Big data has transpired to be the fuel for organizations’ digital transformation journey. It has been of tremendous value indeed. These large files, both structured and unstructured, when processed properly, generate nuggets of insightful information that underpins digital transformation efforts. Nevertheless, many organizations find themselves drowning in the tidal wave of data. They find it difficult to capitalize on troves of data, which, in turn, impacts their digital transformation initiatives.
Though there is a school of thought that puts the onus on the data analytics, it overlooks storage part completely. The key to handling big data is to implement a data ingestion strategy that captures and absorbs all the available data to generate value.
All about Big Data Ingestion Platform
The process of data movement from disparate sources (databases, in-house apps, spreadsheets, etc.) to a data lake is called data ingestion. Also known as data lake ingestion, this process allows users to access, use, and analyze data.
The ingestion can happen either in real-time, batches, or both. In real-time ingestion, data is sourced, manipulated, and loaded as soon as it’s created by the data ingestion layer. In batch ingestion, data is imported into different groups at regular intervals of time.
In a lot of cases, the source and destination do not have the same format, type, protocol etc. This amplifies the challenge of data ingestion. In these cases, technologies such as business intelligence and data warehousing will be of little help. Modern data lake ingestion platforms are of vital value here. It provides the opportunity to ingest and store different types of data without compromising quality or speed.
Next-gen big data ingestion platforms ingest data from assorted sources (wherein data is present in different formats), into a data lake at the speed of business. These tools allow users ingest data without seeking IT intervention. Not only data can be cleansed from errors but also analyzed for making decisions. The information can be used to kick start big data initiatives without a hitch. Even though big data ingestion offers benefits, handling challenges related to it is not easy. Here are a few challenges enterprises must handle in order to ingest big data.
- The biggest challenge when it comes to ingesting data is that information can come from different sources, external and internal both. This can include anything, be RDBMS or REST APIs. Such different sources make data ingestion process burdensome and time-consuming. Technical teams have to invest a lot of time and effort to integrate data into a unified database. Owing to delays, the decision-making process gets impacted – compromising customer value and making organizations difficult to do business with.
- Another challenge that arrives during data ingestion is the degree of legal as well as requirements required. For example European nations must comply with GDPR, US healthcare data act must comply with HIPAA, and companies relying on third-party IT services must comply with SOC 2.

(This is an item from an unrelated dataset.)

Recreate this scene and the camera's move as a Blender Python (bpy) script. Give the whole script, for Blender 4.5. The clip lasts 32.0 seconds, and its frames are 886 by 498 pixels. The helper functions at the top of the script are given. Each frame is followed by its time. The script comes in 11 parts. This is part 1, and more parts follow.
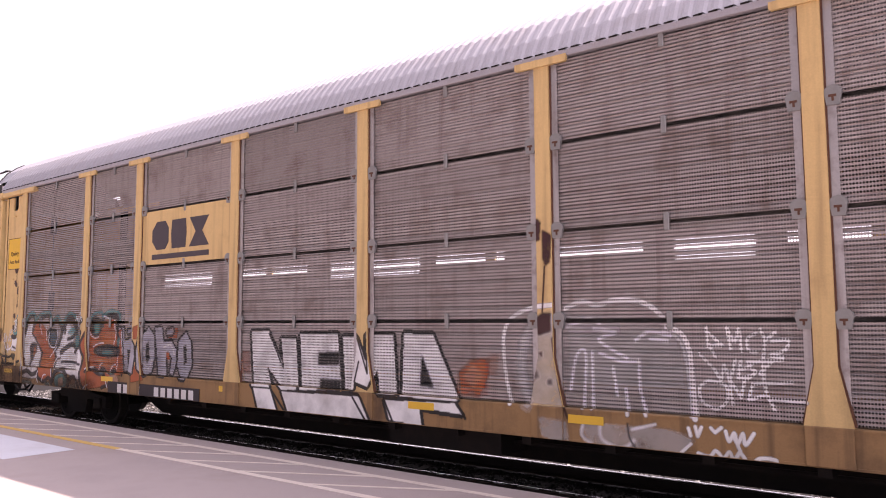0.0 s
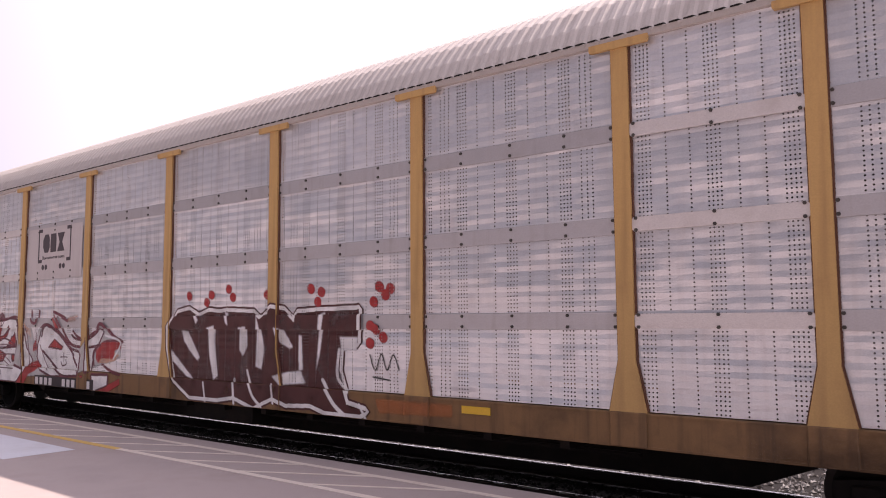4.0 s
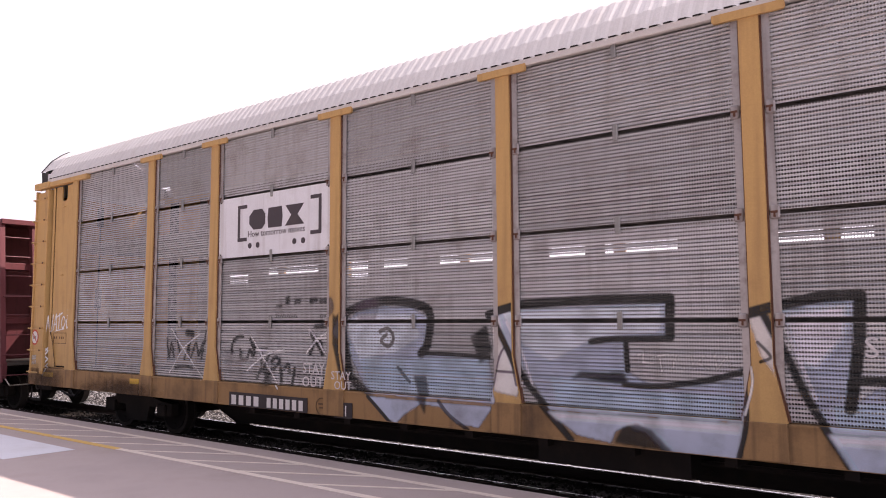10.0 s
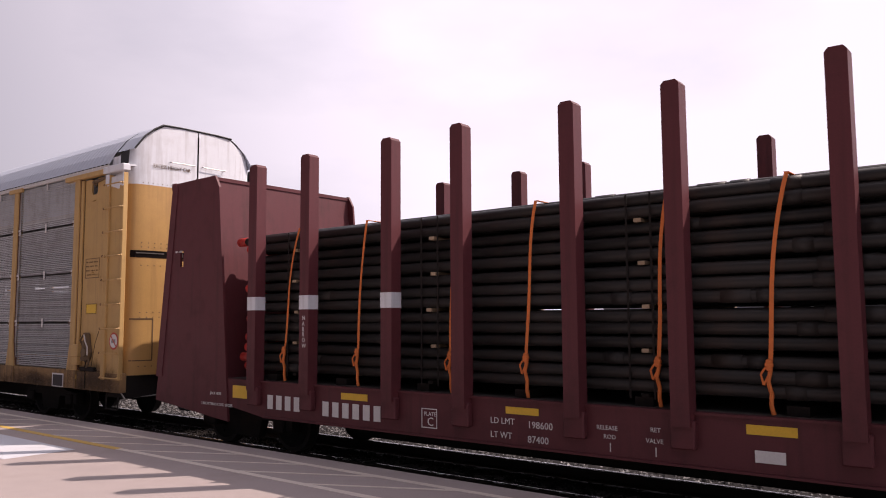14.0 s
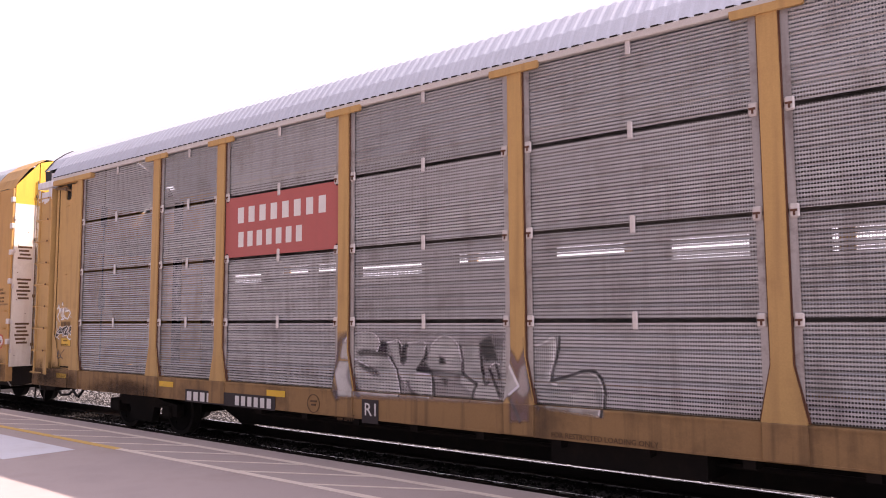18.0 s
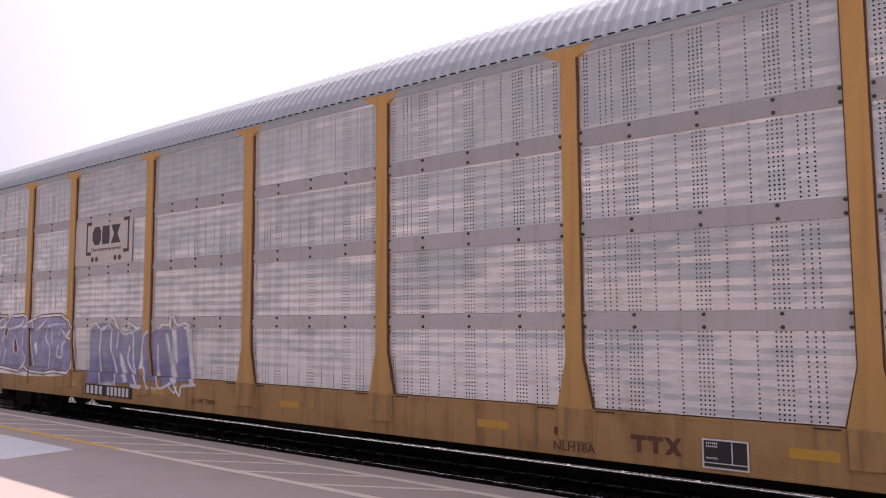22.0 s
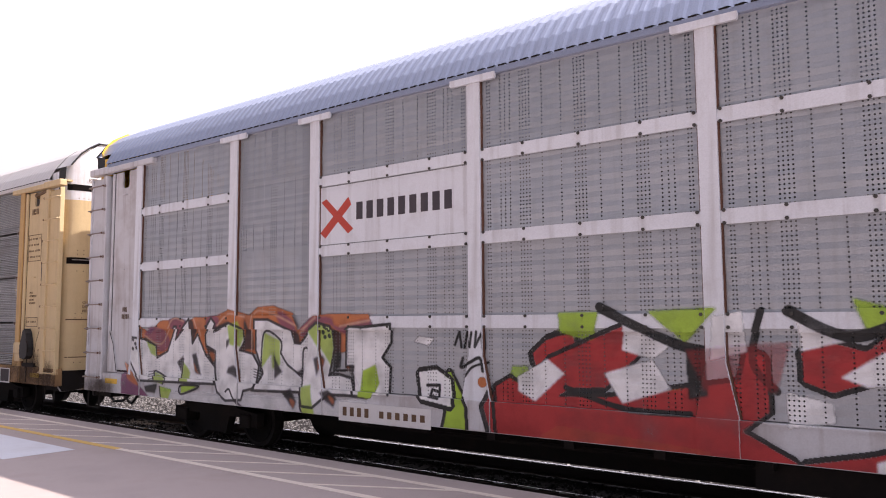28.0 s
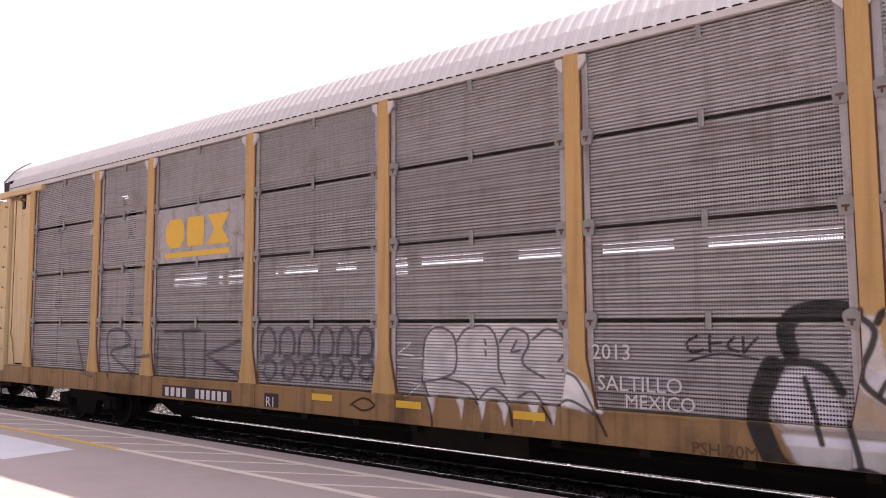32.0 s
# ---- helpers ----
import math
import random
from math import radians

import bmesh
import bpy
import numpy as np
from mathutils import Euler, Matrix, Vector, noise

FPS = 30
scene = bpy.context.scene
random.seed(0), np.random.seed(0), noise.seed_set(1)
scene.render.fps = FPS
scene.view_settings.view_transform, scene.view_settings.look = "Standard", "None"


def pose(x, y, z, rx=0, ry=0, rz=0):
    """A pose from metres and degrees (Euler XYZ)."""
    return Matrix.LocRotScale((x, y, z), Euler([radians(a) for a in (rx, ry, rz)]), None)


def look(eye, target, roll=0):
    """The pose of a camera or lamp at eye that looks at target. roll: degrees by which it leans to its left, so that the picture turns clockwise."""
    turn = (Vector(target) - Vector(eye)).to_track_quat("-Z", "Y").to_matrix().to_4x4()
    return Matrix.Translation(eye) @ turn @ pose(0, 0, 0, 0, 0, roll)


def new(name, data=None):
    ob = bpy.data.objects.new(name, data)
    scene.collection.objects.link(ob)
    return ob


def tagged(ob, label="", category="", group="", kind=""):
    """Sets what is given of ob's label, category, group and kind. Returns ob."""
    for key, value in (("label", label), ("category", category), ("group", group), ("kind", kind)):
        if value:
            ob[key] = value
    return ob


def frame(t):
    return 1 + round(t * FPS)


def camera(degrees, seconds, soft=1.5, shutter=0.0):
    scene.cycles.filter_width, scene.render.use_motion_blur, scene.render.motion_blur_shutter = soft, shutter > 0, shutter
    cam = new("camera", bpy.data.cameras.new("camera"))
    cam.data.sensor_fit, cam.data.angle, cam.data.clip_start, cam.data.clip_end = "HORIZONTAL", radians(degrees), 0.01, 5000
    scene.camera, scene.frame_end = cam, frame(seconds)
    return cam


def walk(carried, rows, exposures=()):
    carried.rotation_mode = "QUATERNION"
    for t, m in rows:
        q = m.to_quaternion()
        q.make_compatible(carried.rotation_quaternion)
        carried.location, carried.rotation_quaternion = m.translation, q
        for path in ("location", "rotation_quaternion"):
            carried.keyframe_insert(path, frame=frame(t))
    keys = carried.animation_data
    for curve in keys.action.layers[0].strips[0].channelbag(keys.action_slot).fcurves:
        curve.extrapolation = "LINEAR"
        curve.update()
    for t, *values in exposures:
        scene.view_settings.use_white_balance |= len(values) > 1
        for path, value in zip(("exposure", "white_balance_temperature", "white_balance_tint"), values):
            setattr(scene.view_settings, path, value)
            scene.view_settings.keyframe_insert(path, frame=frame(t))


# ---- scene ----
# ---------------------------------------------------------------- camera
cam = camera(59.28, 32.0, soft=1.0, shutter=0.03)
EYE = Vector((0.41, -0.342, 2.05))
YAW, PITCH, LEAN = radians(38.857), radians(5.150), -0.336
AIM = Vector((-math.sin(YAW) * math.cos(PITCH), math.cos(YAW) * math.cos(PITCH), math.sin(PITCH)))
CAM_POSE = look(EYE, EYE + AIM * 10, LEAN)
walk(cam, [(0.0, CAM_POSE), (32.0, CAM_POSE)],
     exposures=[(0.0, 1.30, 6900, 30), (1.8, 1.20, 6900, 29.4), (3.0, 0.68, 6900, 29), (5.6, 0.80, 6850, 26), (7.2, 0.75, 6850, 25.7), (8.4, 1.05, 6850, 25.5), (11.2, 0.98, 6850, 25), (12.0, 0.50, 6950, 22), (12.8, 0.00, 6928, 23.3), (13.8, -0.02, 6900, 25), (15.0, 0.14, 6900, 27), (15.8, 0.45, 6918, 28.1), (17.2, 1.00, 6950, 30), (19.6, 0.92, 6950, 31), (21.0, 0.62, 6900, 26), (23.6, 0.76, 6650, 22), (25.0, 0.60, 6626, 21.5), (26.5, 0.80, 6600, 21), (28.4, 0.90, 6600, 21), (30.0, 0.52, 6900, 25), (30.9, 1.10, 6922, 25), (32.0, 1.12, 6950, 25)])

# ---------------------------------------------------------------- sky and sun
SUN_WAY = Vector((0.57, 0.69, 1.0)).normalized()
world = bpy.data.worlds.new("world")
scene.world = world
world.use_nodes = True
wn, wl = world.node_tree.nodes, world.node_tree.links
sky = wn.new("ShaderNodeTexSky")
sky.sky_type, sky.sun_disc = "NISHITA", False
sky.sun_elevation, sky.sun_rotation = math.asin(SUN_WAY.z), math.atan2(0.57, 0.69)
sky.air_density, sky.dust_density, sky.ozone_density = 1.0, 2.0, 1.0
wco = wn.new("ShaderNodeTexCoord")
wmap = wn.new("ShaderNodeMapping")
wmap.inputs["Scale"].default_value = (1.0, 1.0, 2.6)
wnoi = wn.new("ShaderNodeTexNoise")
wnoi.inputs["Scale"].default_value, wnoi.inputs["Detail"].default_value = 2.2, 6.0
wramp = wn.new("ShaderNodeValToRGB")
wramp.color_ramp.elements[0].position, wramp.color_ramp.elements[1].position = 0.22, 0.50
wramp.color_ramp.elements[0].color = (0.72, 0.72, 0.72, 1)
wmix = wn.new("ShaderNodeMixRGB")
wmix.inputs[2].default_value = (10.0, 10.1, 11.3, 1)
# thin haze glows on the sun's side of the sky and is dimmer away from it
wdot = wn.new("ShaderNodeVectorMath")
wdot.operation = "DOT_PRODUCT"
wdot.inputs[1].default_value = (0.35, 0.85, 0.38)
wrange = wn.new("ShaderNodeMapRange")
wrange.inputs["From Min"].default_value, wrange.inputs["From Max"].default_value = -0.45, 0.5
wrange.inputs["To Min"].default_value, wrange.inputs["To Max"].default_value = 0.40, 2.0
wscale = wn.new("ShaderNodeVectorMath")
wscale.operation = "SCALE"
wl.new(wco.outputs["Generated"], wmap.inputs[0])
wl.new(wmap.outputs[0], wnoi.inputs["Vector"])
wl.new(wnoi.outputs["Fac"], wramp.inputs[0])
wthin = wn.new("ShaderNodeMath")
wthin.operation = "MULTIPLY"
wspread = wn.new("ShaderNodeMapRange")
wspread.inputs["From Min"].default_value, wspread.inputs["From Max"].default_value = -0.5, 0.35
wspread.inputs["To Min"].default_value, wspread.inputs["To Max"].default_value = 0.45, 1.0
wl.new(wdot.outputs["Value"], wspread.inputs["Value"])
wl.new(wramp.outputs[0], wthin.inputs[0])
wl.new(wspread.outputs[0], wthin.inputs[1])
wl.new(wthin.outputs[0], wmix.inputs[0])
wl.new(sky.outputs[0], wmix.inputs[1])
wl.new(wco.outputs["Generated"], wdot.inputs[0])
wl.new(wdot.outputs["Value"], wrange.inputs["Value"])
wl.new(wmix.outputs[0], wscale.inputs[0])
wl.new(wrange.outputs[0], wscale.inputs["Scale"])
wl.new(wscale.outputs[0], wn["Background"].inputs[0])
wn["Background"].inputs[1].default_value = 0.050
sun = new("sun", bpy.data.lights.new("sun", "SUN"))
sun.data.energy, sun.data.angle, sun.data.color = 4.6, radians(0.53), (1.0, 0.93, 0.84)
sun.matrix_world = look(SUN_WAY * 60, (0, 0, 0))


# ---------------------------------------------------------------- materials
def links(m):
    return m.node_tree.nodes, m.node_tree.links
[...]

These challenges must be dealt with proactively in order to capture the true potential of data. And, modern solutions that use a self-service approach can play a significant role in helping companies ingest data while overcoming these challenges.
A Self-Service Approach Does It All
Self-service powered solutions enable business users ingest data without seeking technical or IT support. These tools also allow users deal with the challenges mentioned with ease and speed. Ergo, self-service solutions can empower business users handle these challenges and ingest datasets without excessive IT support.
With features such as pre-built application connectors, monitoring dashboards, shared templates, etc. self-service ingestion solutions can onboard, ingest, and integrate data gathered from different sources with speed. They can ingest data from complex sources without difficulty. In addition, they have the power to meet the legal and compliance requirements of data.
As business users don’t need to rely on IT excessively, IT becomes free to focus on the governance role. This makes IT highly productive. IT teams no longer need to invest hours in coding and handling different data types to ingest and integrate data. They need to simply govern and control the operations, driving innovation and growth. Thus, self-service solutions empower users ingest data and integrate data in minutes while making IT free to focus on governance role.